**What the exercise asks**
Extract all of the data and reproduce it precisely.
======
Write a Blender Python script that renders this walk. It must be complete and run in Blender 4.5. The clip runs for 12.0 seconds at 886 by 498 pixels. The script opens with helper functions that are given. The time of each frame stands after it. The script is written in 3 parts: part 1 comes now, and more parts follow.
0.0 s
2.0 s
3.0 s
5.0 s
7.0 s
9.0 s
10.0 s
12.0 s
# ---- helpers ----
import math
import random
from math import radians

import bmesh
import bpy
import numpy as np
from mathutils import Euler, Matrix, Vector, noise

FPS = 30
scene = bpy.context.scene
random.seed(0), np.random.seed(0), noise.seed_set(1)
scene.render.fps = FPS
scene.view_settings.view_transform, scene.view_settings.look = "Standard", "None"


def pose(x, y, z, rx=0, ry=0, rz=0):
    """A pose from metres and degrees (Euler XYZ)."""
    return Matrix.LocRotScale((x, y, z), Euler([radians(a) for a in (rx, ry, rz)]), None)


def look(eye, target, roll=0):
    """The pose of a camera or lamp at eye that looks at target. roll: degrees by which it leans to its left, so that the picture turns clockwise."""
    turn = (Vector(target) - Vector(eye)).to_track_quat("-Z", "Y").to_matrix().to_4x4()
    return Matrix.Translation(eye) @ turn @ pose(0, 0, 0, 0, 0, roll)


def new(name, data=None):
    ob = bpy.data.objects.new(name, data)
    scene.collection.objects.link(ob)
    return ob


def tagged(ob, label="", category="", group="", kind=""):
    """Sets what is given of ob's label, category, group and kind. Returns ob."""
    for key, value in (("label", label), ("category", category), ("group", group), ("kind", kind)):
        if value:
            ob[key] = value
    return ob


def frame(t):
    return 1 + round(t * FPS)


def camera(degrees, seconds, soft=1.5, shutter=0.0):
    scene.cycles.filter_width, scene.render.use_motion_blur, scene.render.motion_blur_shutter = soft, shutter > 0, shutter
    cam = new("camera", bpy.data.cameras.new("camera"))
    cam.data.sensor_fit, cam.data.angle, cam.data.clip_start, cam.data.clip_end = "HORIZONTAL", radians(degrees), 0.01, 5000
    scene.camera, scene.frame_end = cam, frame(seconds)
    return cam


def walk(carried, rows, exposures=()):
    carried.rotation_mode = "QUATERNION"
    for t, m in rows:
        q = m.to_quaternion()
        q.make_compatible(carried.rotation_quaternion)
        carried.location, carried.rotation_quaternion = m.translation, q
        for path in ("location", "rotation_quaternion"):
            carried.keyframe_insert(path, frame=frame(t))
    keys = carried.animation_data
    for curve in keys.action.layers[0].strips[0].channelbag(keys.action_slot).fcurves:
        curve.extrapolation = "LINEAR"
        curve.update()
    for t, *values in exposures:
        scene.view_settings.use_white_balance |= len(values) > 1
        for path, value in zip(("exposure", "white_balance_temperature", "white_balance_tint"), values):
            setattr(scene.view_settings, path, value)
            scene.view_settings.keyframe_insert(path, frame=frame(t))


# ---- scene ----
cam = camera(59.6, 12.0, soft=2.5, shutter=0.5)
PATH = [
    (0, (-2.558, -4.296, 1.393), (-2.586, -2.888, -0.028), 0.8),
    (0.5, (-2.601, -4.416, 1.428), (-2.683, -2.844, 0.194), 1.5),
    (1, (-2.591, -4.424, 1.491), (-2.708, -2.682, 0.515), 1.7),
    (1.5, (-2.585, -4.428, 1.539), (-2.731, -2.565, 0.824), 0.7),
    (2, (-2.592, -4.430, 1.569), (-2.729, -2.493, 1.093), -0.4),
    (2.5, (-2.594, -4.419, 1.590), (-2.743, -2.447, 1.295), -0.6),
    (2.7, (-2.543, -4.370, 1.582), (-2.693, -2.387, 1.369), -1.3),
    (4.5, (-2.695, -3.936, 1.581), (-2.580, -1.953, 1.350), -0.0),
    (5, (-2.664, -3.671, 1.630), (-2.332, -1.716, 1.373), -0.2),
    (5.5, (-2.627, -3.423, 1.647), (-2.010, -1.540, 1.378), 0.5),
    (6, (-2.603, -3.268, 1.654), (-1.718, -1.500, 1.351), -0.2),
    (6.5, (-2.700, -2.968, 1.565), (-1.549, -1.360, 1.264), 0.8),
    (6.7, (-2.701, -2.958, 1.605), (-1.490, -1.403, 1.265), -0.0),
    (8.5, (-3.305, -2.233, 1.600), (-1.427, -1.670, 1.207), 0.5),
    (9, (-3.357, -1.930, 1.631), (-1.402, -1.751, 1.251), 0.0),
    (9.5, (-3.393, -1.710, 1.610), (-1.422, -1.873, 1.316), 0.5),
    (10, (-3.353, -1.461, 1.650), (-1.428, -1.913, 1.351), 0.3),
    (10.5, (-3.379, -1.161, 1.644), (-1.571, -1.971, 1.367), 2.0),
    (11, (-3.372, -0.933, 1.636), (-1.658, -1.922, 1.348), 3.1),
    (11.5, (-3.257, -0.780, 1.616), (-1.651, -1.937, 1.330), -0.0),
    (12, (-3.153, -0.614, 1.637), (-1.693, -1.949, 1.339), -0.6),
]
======
**Exercise solution**
Write a Blender Python script that renders this walk. It must be complete and run in Blender 4.5. The clip runs for 12.0 seconds at 886 by 498 pixels. The script opens with helper functions that are given. The time of each frame stands after it. The script is written in 3 parts: part 1 comes now, and more parts follow.
0.0 s
2.0 s
3.0 s
5.0 s
7.0 s
9.0 s
10.0 s
12.0 s
# ---- helpers ----
import math
import random
from math import radians

import bmesh
import bpy
import numpy as np
from mathutils import Euler, Matrix, Vector, noise

FPS = 30
scene = bpy.context.scene
random.seed(0), np.random.seed(0), noise.seed_set(1)
scene.render.fps = FPS
scene.view_settings.view_transform, scene.view_settings.look = "Standard", "None"


def pose(x, y, z, rx=0, ry=0, rz=0):
    """A pose from metres and degrees (Euler XYZ)."""
    return Matrix.LocRotScale((x, y, z), Euler([radians(a) for a in (rx, ry, rz)]), None)


def look(eye, target, roll=0):
    """The pose of a camera or lamp at eye that looks at target. roll: degrees by which it leans to its left, so that the picture turns clockwise."""
    turn = (Vector(target) - Vector(eye)).to_track_quat("-Z", "Y").to_matrix().to_4x4()
    return Matrix.Translation(eye) @ turn @ pose(0, 0, 0, 0, 0, roll)


def new(name, data=None):
    ob = bpy.data.objects.new(name, data)
    scene.collection.objects.link(ob)
    return ob


def tagged(ob, label="", category="", group="", kind=""):
    """Sets what is given of ob's label, category, group and kind. Returns ob."""
    for key, value in (("label", label), ("category", category), ("group", group), ("kind", kind)):
        if value:
            ob[key] = value
    return ob


def frame(t):
    return 1 + round(t * FPS)


def camera(degrees, seconds, soft=1.5, shutter=0.0):
    scene.cycles.filter_width, scene.render.use_motion_blur, scene.render.motion_blur_shutter = soft, shutter > 0, shutter
    cam = new("camera", bpy.data.cameras.new("camera"))
    cam.data.sensor_fit, cam.data.angle, cam.data.clip_start, cam.data.clip_end = "HORIZONTAL", radians(degrees), 0.01, 5000
    scene.camera, scene.frame_end = cam, frame(seconds)
    return cam


def walk(carried, rows, exposures=()):
    carried.rotation_mode = "QUATERNION"
    for t, m in rows:
        q = m.to_quaternion()
        q.make_compatible(carried.rotation_quaternion)
        carried.location, carried.rotation_quaternion = m.translation, q
        for path in ("location", "rotation_quaternion"):
            carried.keyframe_insert(path, frame=frame(t))
    keys = carried.animation_data
    for curve in keys.action.layers[0].strips[0].channelbag(keys.action_slot).fcurves:
        curve.extrapolation = "LINEAR"
        curve.update()
    for t, *values in exposures:
        scene.view_settings.use_white_balance |= len(values) > 1
        for path, value in zip(("exposure", "white_balance_temperature", "white_balance_tint"), values):
            setattr(scene.view_settings, path, value)
            scene.view_settings.keyframe_insert(path, frame=frame(t))


# ---- scene ----
cam = camera(59.6, 12.0, soft=2.5, shutter=0.5)
PATH = [
    (0, (-2.558, -4.296, 1.393), (-2.586, -2.888, -0.028), 0.8),
    (0.5, (-2.601, -4.416, 1.428), (-2.683, -2.844, 0.194), 1.5),
    (1, (-2.591, -4.424, 1.491), (-2.708, -2.682, 0.515), 1.7),
    (1.5, (-2.585, -4.428, 1.539), (-2.731, -2.565, 0.824), 0.7),
    (2, (-2.592, -4.430, 1.569), (-2.729, -2.493, 1.093), -0.4),
    (2.5, (-2.594, -4.419, 1.590), (-2.743, -2.447, 1.295), -0.6),
    (2.7, (-2.543, -4.370, 1.582), (-2.693, -2.387, 1.369), -1.3),
    (4.5, (-2.695, -3.936, 1.581), (-2.580, -1.953, 1.350), -0.0),
    (5, (-2.664, -3.671, 1.630), (-2.332, -1.716, 1.373), -0.2),
    (5.5, (-2.627, -3.423, 1.647), (-2.010, -1.540, 1.378), 0.5),
    (6, (-2.603, -3.268, 1.654), (-1.718, -1.500, 1.351), -0.2),
    (6.5, (-2.700, -2.968, 1.565), (-1.549, -1.360, 1.264), 0.8),
    (6.7, (-2.701, -2.958, 1.605), (-1.490, -1.403, 1.265), -0.0),
    (8.5, (-3.305, -2.233, 1.600), (-1.427, -1.670, 1.207), 0.5),
    (9, (-3.357, -1.930, 1.631), (-1.402, -1.751, 1.251), 0.0),
    (9.5, (-3.393, -1.710, 1.610), (-1.422, -1.873, 1.316), 0.5),
    (10, (-3.353, -1.461, 1.650), (-1.428, -1.913, 1.351), 0.3),
    (10.5, (-3.379, -1.161, 1.644), (-1.571, -1.971, 1.367), 2.0),
    (11, (-3.372, -0.933, 1.636), (-1.658, -1.922, 1.348), 3.1),
    (11.5, (-3.257, -0.780, 1.616), (-1.651, -1.937, 1.330), -0.0),
    (12, (-3.153, -0.614, 1.637), (-1.693, -1.949, 1.339), -0.6),
]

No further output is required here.